Importa esclarecer que 65mm é o formato de rodagem. Por norma é posteriormente otimizado para a projeção em 70mm. A diferença de 5mm entre os dois formatos é ocupado pela banda sonora incorporada na cópia de exibição comercial.

Destas especificações, resultam não apenas uma impressionante projeção do filme no analógico 70mm IMAX, ou em IMAX digital, mas também os laivos de western americano dos anos 50 que resultam da obtenção de imagens em grande escala – algo visível, nomeadamente, nas sequências em Los Alamos, onde a bomba atómica foi desenvolvida.

No entanto, esta circunstância vai para além de um mero pormenor, ou capricho técnico; em concreto, os segmentos do filme, rodados com a mencionada película de 65mm a preto e branco, demonstram capacidades que funcionam em prol dos factos históricos aqui recriados.

Nolan recorre àquele formato para se centrar na personalidade de Lewis Strauss (interpretado por Robert Downey Jr.), o empresário norte-americano que presidiu à Comissão de Energia Atómica dos Estados Unidos e, historicamente, indicado como um dos principais responsáveis pela desonra pública e política de J. Robert Oppenheimer, durante o período que ficou conhecido por Macarthismo.

Por intermédio daquele suporte, estas sequências revelam e, até, extravasam os atributos – ao nível de contraste, textura, grão e resolução – inerentes à natureza da imagem a preto e branco.

Por outro lado, exibem uma qualidade dicromática em pleno entrosamento com o aspeto dos documentários noticiosos (os apelidados newsreels, ou atualidades cinematográficas que, até à década de 1960, eram maioritariamente registados em filme de 35mm) daquela época, que constituíram a principal vertente jornalística das comissões de inquérito em torno de Oppenheimer, Strauss, ou da energia nuclear como arma de guerra – um exemplo disso, protagonizado pelo próprio Lewis Strauss, pode ser visto nos arquivos da Footage Farm.

Oppenheimer

Nestes parágrafos, cumpre referir que o pendor analógico de "Oppenheimer" está patente noutros valores de produção.

A tecnologia não computorizada (osciloscópios, cronómetros mecânicos, as câmaras de filmar em 16mm que captaram os primeiros ensaios atómicos) usada pelos cientistas do Projeto Manhattan; as sequências abstratas, demonstrativas de conceitos como fissão nuclear, átomos instáveis, ou aceleração de partículas, foram obtidas por meio de efeitos especiais práticos (vidros partidos, fumo, gotas de água...) sem qualquer intervenção de CGI; e o Trinity Test, a primeira detonação nuclear da história da Humanidade, surge-nos na forma de uma engenhosa combinação de pirotecnia e perspetiva forçada.

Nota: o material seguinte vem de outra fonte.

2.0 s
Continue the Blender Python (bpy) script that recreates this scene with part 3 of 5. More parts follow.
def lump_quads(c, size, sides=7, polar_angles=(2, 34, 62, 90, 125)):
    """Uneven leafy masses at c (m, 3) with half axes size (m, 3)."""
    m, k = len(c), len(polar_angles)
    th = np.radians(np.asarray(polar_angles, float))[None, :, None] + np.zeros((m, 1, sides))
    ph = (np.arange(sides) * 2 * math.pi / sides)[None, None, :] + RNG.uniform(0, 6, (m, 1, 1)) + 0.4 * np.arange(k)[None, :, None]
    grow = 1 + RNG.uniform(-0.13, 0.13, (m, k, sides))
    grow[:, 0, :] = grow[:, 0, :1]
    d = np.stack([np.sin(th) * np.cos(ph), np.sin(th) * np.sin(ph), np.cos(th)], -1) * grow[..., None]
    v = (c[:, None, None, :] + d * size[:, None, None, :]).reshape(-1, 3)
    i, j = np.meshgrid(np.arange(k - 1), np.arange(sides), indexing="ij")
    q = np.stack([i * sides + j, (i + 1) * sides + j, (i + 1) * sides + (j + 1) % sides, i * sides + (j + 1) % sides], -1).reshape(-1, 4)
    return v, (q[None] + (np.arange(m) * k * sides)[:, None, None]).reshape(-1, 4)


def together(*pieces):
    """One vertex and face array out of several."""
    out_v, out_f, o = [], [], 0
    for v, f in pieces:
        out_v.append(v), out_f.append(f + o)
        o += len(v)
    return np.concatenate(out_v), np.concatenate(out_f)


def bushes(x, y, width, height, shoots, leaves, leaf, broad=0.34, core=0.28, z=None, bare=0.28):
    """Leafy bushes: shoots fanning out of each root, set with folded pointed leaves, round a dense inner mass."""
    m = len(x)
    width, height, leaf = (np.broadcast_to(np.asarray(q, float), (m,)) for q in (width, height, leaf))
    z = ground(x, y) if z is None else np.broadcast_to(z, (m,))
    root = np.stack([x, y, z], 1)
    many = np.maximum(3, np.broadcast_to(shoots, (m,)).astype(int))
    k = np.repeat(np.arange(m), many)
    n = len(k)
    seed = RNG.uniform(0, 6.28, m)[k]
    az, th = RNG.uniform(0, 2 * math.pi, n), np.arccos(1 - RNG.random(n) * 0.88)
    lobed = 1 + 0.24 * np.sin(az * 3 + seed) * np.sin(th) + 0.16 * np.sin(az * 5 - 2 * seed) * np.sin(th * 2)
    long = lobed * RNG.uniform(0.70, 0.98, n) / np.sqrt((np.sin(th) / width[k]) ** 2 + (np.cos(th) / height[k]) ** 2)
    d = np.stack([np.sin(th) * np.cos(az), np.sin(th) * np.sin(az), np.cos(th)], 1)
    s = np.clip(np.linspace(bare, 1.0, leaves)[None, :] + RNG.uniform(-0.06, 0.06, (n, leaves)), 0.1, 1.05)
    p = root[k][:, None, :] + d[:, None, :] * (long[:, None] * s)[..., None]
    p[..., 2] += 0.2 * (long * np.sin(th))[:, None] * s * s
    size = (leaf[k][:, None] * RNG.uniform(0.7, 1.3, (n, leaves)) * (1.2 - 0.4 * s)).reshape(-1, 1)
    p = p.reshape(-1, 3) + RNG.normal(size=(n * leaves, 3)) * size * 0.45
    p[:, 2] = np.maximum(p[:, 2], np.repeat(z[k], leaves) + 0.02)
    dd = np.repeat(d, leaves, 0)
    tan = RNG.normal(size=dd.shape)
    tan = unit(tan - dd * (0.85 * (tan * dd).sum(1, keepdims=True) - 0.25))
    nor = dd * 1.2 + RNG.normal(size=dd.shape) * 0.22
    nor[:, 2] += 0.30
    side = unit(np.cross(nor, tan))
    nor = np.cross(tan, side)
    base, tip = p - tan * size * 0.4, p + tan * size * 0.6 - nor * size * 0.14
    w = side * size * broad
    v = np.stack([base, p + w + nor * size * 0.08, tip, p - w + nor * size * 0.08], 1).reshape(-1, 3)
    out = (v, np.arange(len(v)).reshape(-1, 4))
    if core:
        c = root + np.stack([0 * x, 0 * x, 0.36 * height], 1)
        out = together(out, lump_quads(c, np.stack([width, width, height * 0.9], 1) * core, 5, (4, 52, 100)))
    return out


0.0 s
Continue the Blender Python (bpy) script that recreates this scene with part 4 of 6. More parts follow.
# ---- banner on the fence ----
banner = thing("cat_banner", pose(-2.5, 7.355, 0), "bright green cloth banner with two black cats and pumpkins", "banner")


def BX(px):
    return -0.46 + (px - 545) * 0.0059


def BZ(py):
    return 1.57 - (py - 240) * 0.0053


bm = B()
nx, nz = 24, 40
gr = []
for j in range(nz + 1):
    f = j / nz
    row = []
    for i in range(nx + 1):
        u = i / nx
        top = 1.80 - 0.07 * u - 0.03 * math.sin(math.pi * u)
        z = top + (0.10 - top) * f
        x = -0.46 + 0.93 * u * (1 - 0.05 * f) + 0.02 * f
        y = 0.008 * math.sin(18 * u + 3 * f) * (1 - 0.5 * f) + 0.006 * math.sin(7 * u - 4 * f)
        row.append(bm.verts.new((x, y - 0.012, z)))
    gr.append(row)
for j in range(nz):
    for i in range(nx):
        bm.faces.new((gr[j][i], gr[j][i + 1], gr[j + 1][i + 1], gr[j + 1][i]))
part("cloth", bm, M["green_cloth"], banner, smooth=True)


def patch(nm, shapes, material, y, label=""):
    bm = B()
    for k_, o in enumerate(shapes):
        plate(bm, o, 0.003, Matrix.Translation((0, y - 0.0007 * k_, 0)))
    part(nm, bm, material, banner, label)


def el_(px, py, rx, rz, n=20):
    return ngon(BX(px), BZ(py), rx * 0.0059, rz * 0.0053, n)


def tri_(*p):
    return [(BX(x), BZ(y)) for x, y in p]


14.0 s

Formal e visualmente, "Oppenheimer" é irrepreensível e, independentemente da apreciação pública ou crítica que conheça, representa um dos eventos do ano – locais como Londres ou Paris levaram mesmo o termo "evento" ao seu sentido literal – a favor da experiência do cinema em sala.

E, de todos os fatores em jogo, essa experiência revelar-se-à como o maior mérito do filme. Não por acaso, Christopher Nolan tem investido bastante na sensibilização de que o lugar da Sétima Arte é em sala e no maior ecrã à disposição do espetador.